Task directions – Print the listing below from its opening line through the line holding "0.8, 1.0)], 15)", both ends included.

Material for the task –
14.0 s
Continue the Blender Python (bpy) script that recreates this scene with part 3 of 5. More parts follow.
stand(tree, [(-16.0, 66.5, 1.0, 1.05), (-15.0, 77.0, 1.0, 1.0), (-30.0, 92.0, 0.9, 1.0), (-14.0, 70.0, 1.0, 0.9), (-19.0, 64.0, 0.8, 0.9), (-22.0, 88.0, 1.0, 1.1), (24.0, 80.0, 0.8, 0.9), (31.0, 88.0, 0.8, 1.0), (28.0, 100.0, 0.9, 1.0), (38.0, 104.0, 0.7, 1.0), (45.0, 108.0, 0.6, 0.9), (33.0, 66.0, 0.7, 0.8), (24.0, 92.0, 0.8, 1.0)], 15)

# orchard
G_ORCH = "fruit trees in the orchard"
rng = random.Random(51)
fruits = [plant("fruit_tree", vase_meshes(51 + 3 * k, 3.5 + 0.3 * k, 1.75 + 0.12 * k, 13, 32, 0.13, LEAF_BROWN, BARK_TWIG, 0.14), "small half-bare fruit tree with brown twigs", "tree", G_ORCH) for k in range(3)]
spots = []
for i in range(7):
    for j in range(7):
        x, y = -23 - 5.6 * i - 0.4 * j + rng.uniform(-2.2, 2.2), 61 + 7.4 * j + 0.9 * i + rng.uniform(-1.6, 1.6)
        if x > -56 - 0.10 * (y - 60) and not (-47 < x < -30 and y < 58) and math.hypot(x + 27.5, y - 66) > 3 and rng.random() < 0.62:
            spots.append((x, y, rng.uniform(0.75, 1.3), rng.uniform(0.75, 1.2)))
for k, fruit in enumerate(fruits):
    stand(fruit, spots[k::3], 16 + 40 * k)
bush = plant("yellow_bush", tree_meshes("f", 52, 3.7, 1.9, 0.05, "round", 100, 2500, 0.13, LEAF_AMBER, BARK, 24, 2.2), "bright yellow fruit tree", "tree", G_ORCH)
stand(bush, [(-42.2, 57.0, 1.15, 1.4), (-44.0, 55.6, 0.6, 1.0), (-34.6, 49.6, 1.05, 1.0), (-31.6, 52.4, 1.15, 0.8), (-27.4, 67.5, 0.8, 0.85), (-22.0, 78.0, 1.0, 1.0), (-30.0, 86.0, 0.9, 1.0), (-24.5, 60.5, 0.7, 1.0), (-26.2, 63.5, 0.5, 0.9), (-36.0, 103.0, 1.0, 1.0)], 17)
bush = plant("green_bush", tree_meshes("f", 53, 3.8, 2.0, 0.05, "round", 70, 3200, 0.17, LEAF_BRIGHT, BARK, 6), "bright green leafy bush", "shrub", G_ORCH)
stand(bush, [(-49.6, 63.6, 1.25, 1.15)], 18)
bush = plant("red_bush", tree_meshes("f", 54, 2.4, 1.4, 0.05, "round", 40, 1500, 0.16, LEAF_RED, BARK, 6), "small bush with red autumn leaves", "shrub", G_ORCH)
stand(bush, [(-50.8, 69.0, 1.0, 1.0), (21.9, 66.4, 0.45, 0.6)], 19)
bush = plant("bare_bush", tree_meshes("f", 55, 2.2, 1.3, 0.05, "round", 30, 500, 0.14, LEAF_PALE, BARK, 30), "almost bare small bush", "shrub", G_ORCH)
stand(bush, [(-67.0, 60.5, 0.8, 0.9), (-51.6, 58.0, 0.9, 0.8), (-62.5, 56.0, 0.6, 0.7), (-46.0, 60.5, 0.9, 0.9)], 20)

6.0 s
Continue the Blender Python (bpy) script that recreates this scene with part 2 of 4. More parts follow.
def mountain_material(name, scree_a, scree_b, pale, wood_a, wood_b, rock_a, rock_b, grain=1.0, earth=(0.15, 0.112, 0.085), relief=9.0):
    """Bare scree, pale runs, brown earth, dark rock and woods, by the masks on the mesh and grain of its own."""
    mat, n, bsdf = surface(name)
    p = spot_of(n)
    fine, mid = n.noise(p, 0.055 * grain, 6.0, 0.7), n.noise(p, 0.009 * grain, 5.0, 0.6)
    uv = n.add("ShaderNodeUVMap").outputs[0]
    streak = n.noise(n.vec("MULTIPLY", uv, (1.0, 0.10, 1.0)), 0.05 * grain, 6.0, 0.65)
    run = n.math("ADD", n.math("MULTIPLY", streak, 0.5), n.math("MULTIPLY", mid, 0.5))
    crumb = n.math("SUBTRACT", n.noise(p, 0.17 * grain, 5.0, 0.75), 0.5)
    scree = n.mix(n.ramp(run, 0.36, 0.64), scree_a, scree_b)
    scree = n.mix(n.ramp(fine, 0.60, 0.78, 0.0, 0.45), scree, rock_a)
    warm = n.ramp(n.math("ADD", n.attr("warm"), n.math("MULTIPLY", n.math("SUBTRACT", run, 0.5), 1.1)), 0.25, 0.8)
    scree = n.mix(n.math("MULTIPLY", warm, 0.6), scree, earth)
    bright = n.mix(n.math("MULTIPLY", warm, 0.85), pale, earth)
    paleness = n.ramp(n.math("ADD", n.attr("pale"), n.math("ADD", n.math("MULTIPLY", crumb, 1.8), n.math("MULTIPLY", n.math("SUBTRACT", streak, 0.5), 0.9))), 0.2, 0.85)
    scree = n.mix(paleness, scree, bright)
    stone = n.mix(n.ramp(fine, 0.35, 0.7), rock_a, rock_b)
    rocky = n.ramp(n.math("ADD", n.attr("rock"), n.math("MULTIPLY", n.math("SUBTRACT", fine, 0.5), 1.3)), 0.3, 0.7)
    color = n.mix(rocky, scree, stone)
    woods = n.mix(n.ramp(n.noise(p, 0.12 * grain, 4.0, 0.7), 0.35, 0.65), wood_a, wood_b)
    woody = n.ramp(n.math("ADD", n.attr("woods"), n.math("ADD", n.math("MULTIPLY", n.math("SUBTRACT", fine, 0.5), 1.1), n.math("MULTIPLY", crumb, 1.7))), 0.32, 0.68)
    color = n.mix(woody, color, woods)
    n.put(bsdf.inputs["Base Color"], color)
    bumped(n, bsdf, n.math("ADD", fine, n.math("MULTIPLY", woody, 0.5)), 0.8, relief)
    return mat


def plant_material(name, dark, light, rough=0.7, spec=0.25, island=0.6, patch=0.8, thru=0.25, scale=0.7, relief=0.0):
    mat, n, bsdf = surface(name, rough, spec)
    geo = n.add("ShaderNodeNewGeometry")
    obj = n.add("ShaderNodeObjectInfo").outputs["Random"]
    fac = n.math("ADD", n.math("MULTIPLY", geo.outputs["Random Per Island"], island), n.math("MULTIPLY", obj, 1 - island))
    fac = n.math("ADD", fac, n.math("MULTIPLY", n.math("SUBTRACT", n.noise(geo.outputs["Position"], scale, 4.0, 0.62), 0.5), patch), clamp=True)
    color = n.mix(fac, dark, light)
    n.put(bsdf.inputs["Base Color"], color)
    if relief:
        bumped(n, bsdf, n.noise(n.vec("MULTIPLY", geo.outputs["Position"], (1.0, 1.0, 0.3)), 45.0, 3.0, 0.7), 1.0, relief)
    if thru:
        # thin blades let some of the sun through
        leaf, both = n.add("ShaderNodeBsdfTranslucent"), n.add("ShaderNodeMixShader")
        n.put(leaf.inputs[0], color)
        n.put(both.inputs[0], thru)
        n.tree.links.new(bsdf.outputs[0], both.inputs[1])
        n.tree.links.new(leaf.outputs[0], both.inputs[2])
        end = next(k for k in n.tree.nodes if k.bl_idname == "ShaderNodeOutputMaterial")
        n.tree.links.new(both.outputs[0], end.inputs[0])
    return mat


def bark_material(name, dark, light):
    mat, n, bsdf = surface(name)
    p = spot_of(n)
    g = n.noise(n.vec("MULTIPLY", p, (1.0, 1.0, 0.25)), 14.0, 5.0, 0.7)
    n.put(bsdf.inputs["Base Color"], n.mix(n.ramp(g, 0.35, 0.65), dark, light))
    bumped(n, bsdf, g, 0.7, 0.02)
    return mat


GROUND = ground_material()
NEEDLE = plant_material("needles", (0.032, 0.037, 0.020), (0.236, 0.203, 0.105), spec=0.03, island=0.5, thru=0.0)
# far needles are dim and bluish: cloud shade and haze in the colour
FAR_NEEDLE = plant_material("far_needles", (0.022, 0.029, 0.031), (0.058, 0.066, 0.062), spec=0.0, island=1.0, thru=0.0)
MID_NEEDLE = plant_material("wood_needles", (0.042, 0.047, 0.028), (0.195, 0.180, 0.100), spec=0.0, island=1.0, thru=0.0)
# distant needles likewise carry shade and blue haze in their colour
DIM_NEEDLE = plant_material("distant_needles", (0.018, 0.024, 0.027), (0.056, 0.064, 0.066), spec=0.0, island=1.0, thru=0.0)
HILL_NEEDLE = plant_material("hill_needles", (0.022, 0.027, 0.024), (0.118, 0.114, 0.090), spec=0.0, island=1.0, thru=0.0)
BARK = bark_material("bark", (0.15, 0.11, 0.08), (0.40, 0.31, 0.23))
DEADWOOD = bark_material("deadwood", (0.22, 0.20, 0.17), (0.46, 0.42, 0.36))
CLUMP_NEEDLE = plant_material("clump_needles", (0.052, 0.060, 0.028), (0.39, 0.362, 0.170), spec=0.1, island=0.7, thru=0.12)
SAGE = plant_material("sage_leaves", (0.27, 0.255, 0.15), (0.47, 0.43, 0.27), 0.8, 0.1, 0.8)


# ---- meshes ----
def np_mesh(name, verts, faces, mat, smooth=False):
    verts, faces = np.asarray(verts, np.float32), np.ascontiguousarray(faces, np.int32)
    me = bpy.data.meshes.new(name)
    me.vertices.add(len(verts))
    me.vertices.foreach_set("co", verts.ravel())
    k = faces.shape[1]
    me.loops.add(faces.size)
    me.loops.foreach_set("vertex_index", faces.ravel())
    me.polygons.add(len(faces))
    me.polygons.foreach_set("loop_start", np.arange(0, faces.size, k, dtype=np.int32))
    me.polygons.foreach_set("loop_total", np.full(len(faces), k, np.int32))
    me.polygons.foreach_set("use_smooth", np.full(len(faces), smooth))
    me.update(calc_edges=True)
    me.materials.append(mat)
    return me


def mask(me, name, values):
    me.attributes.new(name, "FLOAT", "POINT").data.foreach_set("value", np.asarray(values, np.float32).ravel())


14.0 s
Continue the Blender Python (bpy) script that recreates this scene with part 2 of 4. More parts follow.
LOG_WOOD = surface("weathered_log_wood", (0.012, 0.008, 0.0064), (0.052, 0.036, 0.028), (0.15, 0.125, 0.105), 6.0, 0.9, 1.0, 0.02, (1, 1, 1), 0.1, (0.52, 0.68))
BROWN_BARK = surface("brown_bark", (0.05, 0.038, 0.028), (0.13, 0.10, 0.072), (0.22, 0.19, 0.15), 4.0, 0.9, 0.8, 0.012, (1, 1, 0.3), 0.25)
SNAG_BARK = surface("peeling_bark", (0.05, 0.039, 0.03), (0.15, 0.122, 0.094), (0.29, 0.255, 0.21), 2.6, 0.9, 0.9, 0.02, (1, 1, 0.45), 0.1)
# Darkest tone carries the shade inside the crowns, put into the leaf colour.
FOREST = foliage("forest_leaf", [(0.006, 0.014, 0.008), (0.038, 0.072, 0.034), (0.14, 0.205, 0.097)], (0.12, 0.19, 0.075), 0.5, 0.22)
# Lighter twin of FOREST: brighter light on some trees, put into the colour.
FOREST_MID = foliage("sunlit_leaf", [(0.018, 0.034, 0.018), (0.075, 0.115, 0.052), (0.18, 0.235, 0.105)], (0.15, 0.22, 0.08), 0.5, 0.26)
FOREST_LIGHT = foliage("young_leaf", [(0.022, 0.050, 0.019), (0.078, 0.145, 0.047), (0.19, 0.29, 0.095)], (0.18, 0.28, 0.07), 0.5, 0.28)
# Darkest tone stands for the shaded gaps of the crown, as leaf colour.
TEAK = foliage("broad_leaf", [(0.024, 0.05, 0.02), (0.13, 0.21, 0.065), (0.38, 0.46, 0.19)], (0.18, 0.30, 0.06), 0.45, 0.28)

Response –
14.0 s
Continue the Blender Python (bpy) script that recreates this scene with part 3 of 5. More parts follow.
stand(tree, [(-16.0, 66.5, 1.0, 1.05), (-15.0, 77.0, 1.0, 1.0), (-30.0, 92.0, 0.9, 1.0), (-14.0, 70.0, 1.0, 0.9), (-19.0, 64.0, 0.8, 0.9), (-22.0, 88.0, 1.0, 1.1), (24.0, 80.0, 0.8, 0.9), (31.0, 88.0, 0.8, 1.0), (28.0, 100.0, 0.9, 1.0), (38.0, 104.0, 0.7, 1.0), (45.0, 108.0, 0.6, 0.9), (33.0, 66.0, 0.7, 0.8), (24.0, 92.0, 0.8, 1.0)], 15)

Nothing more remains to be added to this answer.